Ordu ile Mısır seferine çıkmıştır. Salihiye’yi zapdeterek bir tahliye anlaşması yaptı ise de, İngilizlerin bunu tanımamaları üzerine, Napolyon'un Mısır'da bıraktığı General Kleber ile yaptığı savaşta gerilemeye mecbur oldu. Kleber'in katli üzerine halefi General Menü ile yaptığı anlaşma ile Mısır'ın tahliyesini temin etmiştir.
İstanbul'a dönüşünde, memleket işlerinin çok buhranlı bir devreye girdiğini görerek ihtiyarlık bahanesiyle istifa etmiştir. Tayyar Mahmud Paşa üzerine gönderilmiş, sonra Doğu Cephesi Seraskeri olmuş, ikinci Mahmud hükümdarlığında tekrar sadrazamlığa tayin olunmuştur.

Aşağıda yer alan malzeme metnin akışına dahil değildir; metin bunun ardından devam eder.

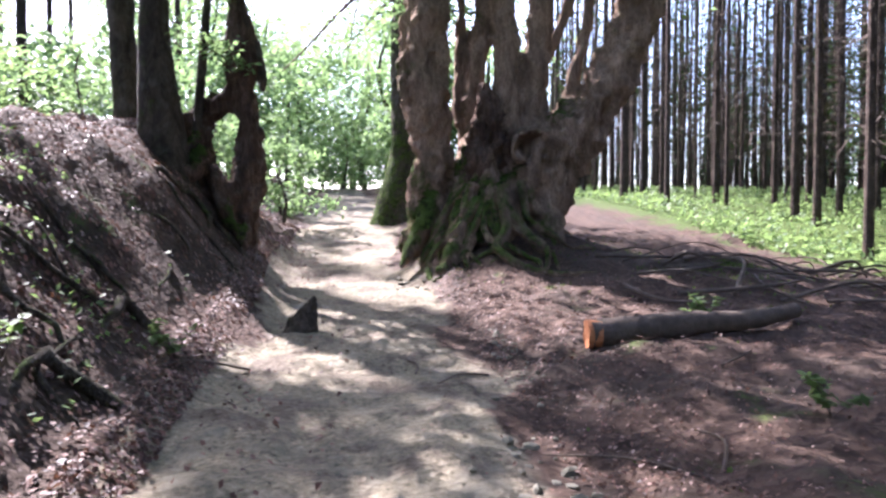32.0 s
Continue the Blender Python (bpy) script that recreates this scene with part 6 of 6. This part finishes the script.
for k in range(26):
    x, y = lit.uniform(2.6, 6.5), lit.uniform(21.8, 25.4)
    a, ln = lit.gauss(0.5, 0.5), lit.uniform(0.5, 1.8)
    rad = lit.uniform(0.008, 0.022)
    stick([(x, y, 0.02, rad), (x + math.cos(a) * ln * 0.5, y + math.sin(a) * ln * 0.5, 0.08, rad * 0.8), (x + math.cos(a + 0.2) * ln, y + math.sin(a + 0.2) * ln, 0.03, rad * 0.3)], "fallen_branch", "thin dead branch on the needle litter", seg=6)

# sawn log with an orange end, and brushwood behind it
log = stick([(-0.41, 50.75, 0.12, 0.12), (0.35, 50.9, 0.12, 0.115), (1.15, 51.15, 0.11, 0.09), (1.75, 51.45, 0.1, 0.07)], "log", "felled log with a fresh orange sawn end", TWIG, seg=18, group="")
cv = [(-0.02, 0, 0)] + [(-0.02 + 0.006 * math.sin(5 * a), 0.125 * math.cos(a), 0.125 * math.sin(a)) for a in np.arange(16) * math.pi / 8]
cap = [(0, 1 + (k + 1) % 16, 1 + k, 1 + k) for k in range(16)]
back = len(cv)
cv += [(0.1, 0.12 * math.cos(a), 0.12 * math.sin(a)) for a in np.arange(16) * math.pi / 8]
cap += [(1 + k, 1 + (k + 1) % 16, back + (k + 1) % 16, back + k) for k in range(16)]
part("sawn_end", solid("sawn_end", cv, cap, CUTWOOD, None, False), log, "fresh orange sawn end")
for k in range(46):
    x, y = lit.uniform(0.3, 4.8), lit.uniform(52.3, 55.6)
    a, ln = lit.gauss(-0.1, 0.7), lit.uniform(0.6, 2.0)
    rad = lit.uniform(0.012, 0.032)
    stick([(x, y, 0.05, rad), (x + math.cos(a) * ln * 0.5, y + math.sin(a) * ln * 0.5, lit.uniform(0.05, 0.25), rad * 0.8), (x + math.cos(a + 0.3) * ln, y + math.sin(a + 0.3) * ln, 0.06, rad * 0.35)], "fallen_branch", "dark dead branch in a heap of brushwood", seg=6)
v, f, m = tube([(-3.08, 52.0, gz(-3.08, 52.0) - 0.1, 0.24), (-3.04, 52.02, gz(-3.04, 52.0) + 0.08, 0.15), (-2.99, 52.05, gz(-3.0, 52.0) + 0.2, 0.08), (-2.95, 52.08, gz(-2.95, 52.0) + 0.34, 0.02)], seg=16, step=0.05, rough=0.4, freq=5, seed=5, gnarl=0.6)
tagged(new("root_stub", solid("root_stub", v, f, DARKBARK, m - 0.3)), "pointed dark root stub at the edge of the track", "stump")

# ---- broadleaved trees where the track opens out ----
def far_tree(x, y, h, spread_r, seed):
    q = np.random.default_rng(seed)
    z = gz(x, y)
    t = tree_base("broadleaf_tree", x, y, z, "leafy green tree in the light beyond the plantation", "trees beyond the plantation")
    limb(t, "trunk", [(x, y, z - 0.3, 0.02 * h + 0.02), (x + q.normal(0, 0.03) * h, y, z + h * 0.3, 0.015 * h + 0.01), (x + q.normal(0, 0.05) * h, y, z + h * 0.65, 0.01 * h + 0.01), (x + q.normal(0, 0.05) * h, y, z + h * 0.95, 0.004 * h)], DARKBARK, seg=9, step=0.8, rough=0.1, seed=seed)
    clumps = []
    for _ in range(30 if h > 3 else 9):
        c = np.array([x + q.normal(0, spread_r * 0.5), y + q.normal(0, spread_r * 0.5), z + h * (0.12 + 0.88 * q.random())])
        clumps.append(c + q.normal(0, 1, (130 if h > 3 else 90, 3)) * np.array([0.75, 0.75, 0.4]) * spread_r * 0.28)
    v, f = leaf_cards(np.vstack(clumps), 0.24 if h > 3 else 0.12, 0.5, 0.1, q)
    tagged(part("crown", mesh_of("crown", v - np.array(t.location), f, LEAVES, False), t, "loose leafy crown"), kind="stuff")


for k, (x, y, h, s) in enumerate(((-9.5, 72, 5, 2.6), (-7.6, 65, 2.6, 1.8), (-7.0, 61.5, 2.0, 1.5), (-11, 80, 9, 3.2), (-8.3, 84, 7, 2.6), (-3.5, 82, 9, 2.8), (-12.5, 95, 13, 4), (-7.5, 106, 14, 4.2), (-2.5, 96, 12, 3.8), (-17, 88, 12, 4), (-3, 110, 15, 4.5), (-13, 112, 15, 4.5), (2.5, 88, 10, 3.2), (-20, 70, 7, 3), (-15, 62, 4, 2.5), (-22, 100, 13, 4.5), (4, 104, 13, 4), (-10, 90, 10, 3.5), (-5.5, 92, 9, 3), (-15, 78, 8, 3), (-26, 84, 10, 4), (-31, 74, 9, 4), (-30, 95, 14, 5), (-10, 120, 17, 5), (-5, 122, 16, 5), (-18, 108, 15, 5), (-1, 78, 6, 2.2), (-24, 64, 6, 3), (-36, 82, 12, 5), (-6.5, 88, 4, 3), (-9, 98, 6, 4), (-4, 94, 5, 3.5), (-11.5, 104, 7, 4), (-8, 78, 3, 2.2), (-5.1, 61.5, 1.7, 1.0), (-5.6, 64.2, 1.9, 1.2), (-6.2, 60.0, 1.6, 1.1), (-8.8, 53.4, 1.4, 1.4), (-9.8, 57, 1.8, 2.0), (-9.4, 49, 1.3, 1.4), (-11.5, 60, 2.6, 2.4), (-13, 55, 2.4, 2.4), (-12, 66, 3.6, 2.8), (-10.5, 63, 2.4, 2.2), (-17, 66, 5, 3.2), (-8.4, 58.8, 1.7, 1.6), (-15.5, 59, 3.2, 2.6))):
    far_tree(x, y, h, s, 500 + k)

# mossy boulders and a pointed mossy stump beside the track
for k, (x, y, s) in enumerate(((-2.85, 5.15, 0.26), (-3.1, 5.35, 0.34), (-3.0, 5.7, 0.26), (-2.65, 5.4, 0.2), (-3.4, 5.2, 0.34), (-5.6, 11.6, 0.4), (-5.0, 11.8, 0.34), (-4.4, 11.7, 0.3), (-6.3, 11.5, 0.45), (-4.7, 11.2, 0.24), (1.1, 37.2, 0.34), (1.45, 36.9, 0.3), (0.85, 36.6, 0.22), (1.9, 36.4, 0.36), (0.5, 37.6, 0.16), (-2.7, 43.3, 0.16))):
    ob = new("moss_cushion", KNOBS[k % len(KNOBS)])
    ob.matrix_world = Matrix.Translation((x, y, gz(x, y) + s * (0.3 if y < 42 else -0.1))) @ Matrix.Rotation(1.7 * k, 4, "Z") @ Matrix.Diagonal((s * (1 if y < 42 else 1.1), s, s * (0.85 if y < 42 else 0.55), 1))
    tagged(ob, "rounded boulder covered in soft green moss", "boulder", "mossy boulders")
v, f, m = tube([(2.15, 38.3, gz(2.15, 38.3) - 0.1, 0.24), (2.1, 38.3, gz(2.1, 38.3) + 0.15, 0.17), (2.05, 38.3, gz(2.05, 38.3) + 0.36, 0.1), (2.0, 38.3, gz(2.0, 38.3) + 0.5, 0.03)], seg=22, step=0.05, rough=0.35, freq=4, seed=8, moss=0.4, gnarl=0.6)
tagged(new("mossy_stump", solid("mossy_stump", v, f, MOSSY, m)), "small pointed stump covered in moss", "stump", "dead stumps")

Rivayete nazaran bir sohbet sırasında ulemâdan biri söz gelişi «kaza gelince göz kör olur» anlamına gelen Arapça darb-ı meselin birinci cümlesi olan «İzâ câe'l kaz: - Kaza gelince» kısmını söyledikten sonra Yusuf Ziya Paşanın Kör Lâkabı ile anıldığını hatırlayarak, «Göz Kör olur» manasına gelen ikinci kısmı söylemeden «Dâka'1 - feza - Feza dar gelir» deyvermiş, hocanın hazır cevaplılığı paşanın hoşuna gitmiştir.

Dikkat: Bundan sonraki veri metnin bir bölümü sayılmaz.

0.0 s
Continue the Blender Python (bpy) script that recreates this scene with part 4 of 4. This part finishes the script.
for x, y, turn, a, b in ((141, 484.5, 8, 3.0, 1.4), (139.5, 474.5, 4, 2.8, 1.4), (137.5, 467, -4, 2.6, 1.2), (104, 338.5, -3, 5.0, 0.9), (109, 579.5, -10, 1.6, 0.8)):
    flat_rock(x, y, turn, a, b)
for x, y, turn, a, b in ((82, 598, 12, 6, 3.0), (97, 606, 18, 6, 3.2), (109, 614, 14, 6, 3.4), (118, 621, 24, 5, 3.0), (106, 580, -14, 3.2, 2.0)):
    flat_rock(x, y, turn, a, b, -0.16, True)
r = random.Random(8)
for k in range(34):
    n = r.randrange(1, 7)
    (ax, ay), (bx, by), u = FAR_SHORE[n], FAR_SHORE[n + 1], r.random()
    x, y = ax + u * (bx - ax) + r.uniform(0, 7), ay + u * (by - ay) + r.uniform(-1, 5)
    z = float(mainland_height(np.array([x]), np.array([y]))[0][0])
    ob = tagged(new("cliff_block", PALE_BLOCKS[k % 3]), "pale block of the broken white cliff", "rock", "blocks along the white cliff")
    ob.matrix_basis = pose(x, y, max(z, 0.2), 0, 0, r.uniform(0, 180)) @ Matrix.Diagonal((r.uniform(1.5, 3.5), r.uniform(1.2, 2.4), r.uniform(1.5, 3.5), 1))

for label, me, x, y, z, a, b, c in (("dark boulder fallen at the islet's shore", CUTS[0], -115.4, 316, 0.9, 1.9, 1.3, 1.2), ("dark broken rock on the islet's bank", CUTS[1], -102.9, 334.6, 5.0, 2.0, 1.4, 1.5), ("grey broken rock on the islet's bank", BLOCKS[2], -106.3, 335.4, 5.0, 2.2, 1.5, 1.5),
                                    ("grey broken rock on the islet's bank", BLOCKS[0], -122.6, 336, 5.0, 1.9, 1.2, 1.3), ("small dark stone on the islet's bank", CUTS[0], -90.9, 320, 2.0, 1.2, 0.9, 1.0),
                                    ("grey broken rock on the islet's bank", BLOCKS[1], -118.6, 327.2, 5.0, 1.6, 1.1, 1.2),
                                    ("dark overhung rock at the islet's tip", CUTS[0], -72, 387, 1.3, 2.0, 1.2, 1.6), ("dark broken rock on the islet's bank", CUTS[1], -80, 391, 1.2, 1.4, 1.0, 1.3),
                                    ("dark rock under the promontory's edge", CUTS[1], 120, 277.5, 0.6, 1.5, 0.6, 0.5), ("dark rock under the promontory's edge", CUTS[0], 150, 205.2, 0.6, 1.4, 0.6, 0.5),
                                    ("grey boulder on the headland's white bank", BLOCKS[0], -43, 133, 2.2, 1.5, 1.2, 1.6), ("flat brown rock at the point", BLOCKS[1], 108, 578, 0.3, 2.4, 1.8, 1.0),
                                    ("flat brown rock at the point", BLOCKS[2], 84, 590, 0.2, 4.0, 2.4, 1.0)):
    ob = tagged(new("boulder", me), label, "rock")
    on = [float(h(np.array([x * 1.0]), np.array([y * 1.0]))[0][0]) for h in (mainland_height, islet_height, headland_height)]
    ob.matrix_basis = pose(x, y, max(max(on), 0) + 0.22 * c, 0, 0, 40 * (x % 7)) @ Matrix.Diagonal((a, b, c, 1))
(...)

— HAFIZ - İSMAİL PAŞA :Sadrazamlığa 24/Nisan/1805 tarihinde tayin edilmiş, 14/Kasım/1806 da azledilmiş, 1 yıl, 6 ay, 20 gün görevinde kalmıştır. Babası, «Zernişanlı - Altın nişanlı» denilen
bir hasekidir. Bostancı Ocağına girerek, zamanla, yol hasekesi, ağa kara - kulluğu, tebdil hasekesi ve nihayet Bostancı Başı olmuştur. Deryaya Kaptanlığından sonra da Vezir-i Âzamlığa tayin edilmiş-
tir. Padişahın yakınlarını kıskanmağa başladı. Nizam-ı Cedid aleyhtarı olanlara gizli fesadlar çevirdi. Bu yüzden azledilerek, Bursa'ya sonra Sakız'a sürüldü. 1806 da fesat hareketlerinden dolayı idamı
icabederken, III. Selim'in şefkâti yüzünden affa uğramıştır. Çalışkan, hamiyetli, cesur ve hiddetli bir kişiliğe sahipmiş, fakat padişaha karşı fesat hareketlerde bulunması en büyük suçudur.

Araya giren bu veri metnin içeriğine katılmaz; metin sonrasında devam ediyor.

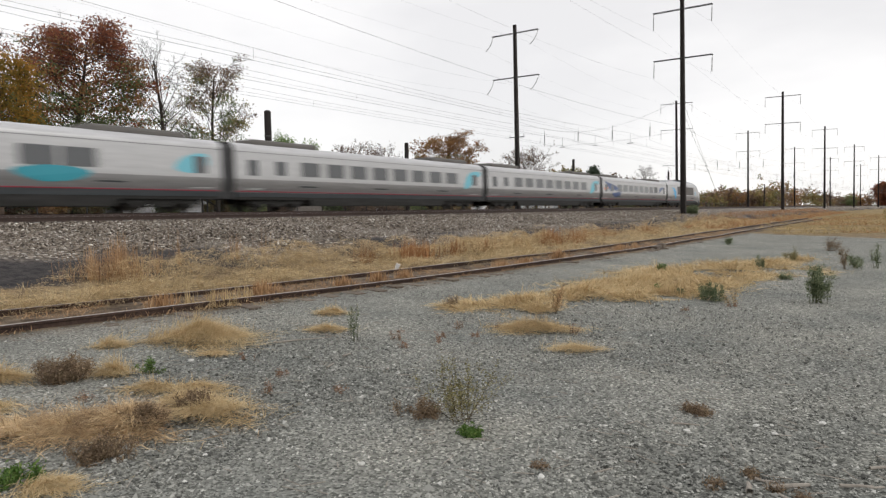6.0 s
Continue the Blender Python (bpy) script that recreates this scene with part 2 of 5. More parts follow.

— KEÇİBOYNUZU AĞA - İBRAHİM HİLMİ PAŞA: Yeniçeri Ocağı Beytül maicısı Mehmed Ağanın oğludur. Sadrazamlığa 14/Kasım/1806 tarihinde tayin edilmiş, 18/Haziran/1807 de azledilmiştir. 8 ay, 25 gün görevde kalmıştır. Yeniçeri ağalığından Sadrâzam olduğu için «Ağa», çok cılız bir kimse olduğu için «Keçiboynuzu» lâkabı ile anılmıştır. Yeniçeri ocağında kademe kademe yükselerek Turnacıbaşı, Trabzon ve Kandiye ağası, Samsuncu başı, Kul kethüdası ve nihayet 1805 te Yeniçeri Ağası olmuştur. Bu görevde iken Veziriâzam tayin edilmiştir. Ordunun karışıklığından korkarak sadrazamlığı bırakıp Rusçuk Âyanı
Alemdar - Mustafa Paşanın yanına kaçtı ve bir çiflikte saklandı.
Bunun üzerine sadrazamlıktan azledildi. Birkaç valilikte bulunduktan sonra İstanbul Köy Muhafızlığı sırasında vefat etmiştir. Hoşsohbet, cömert, efendiden bir vezirdi.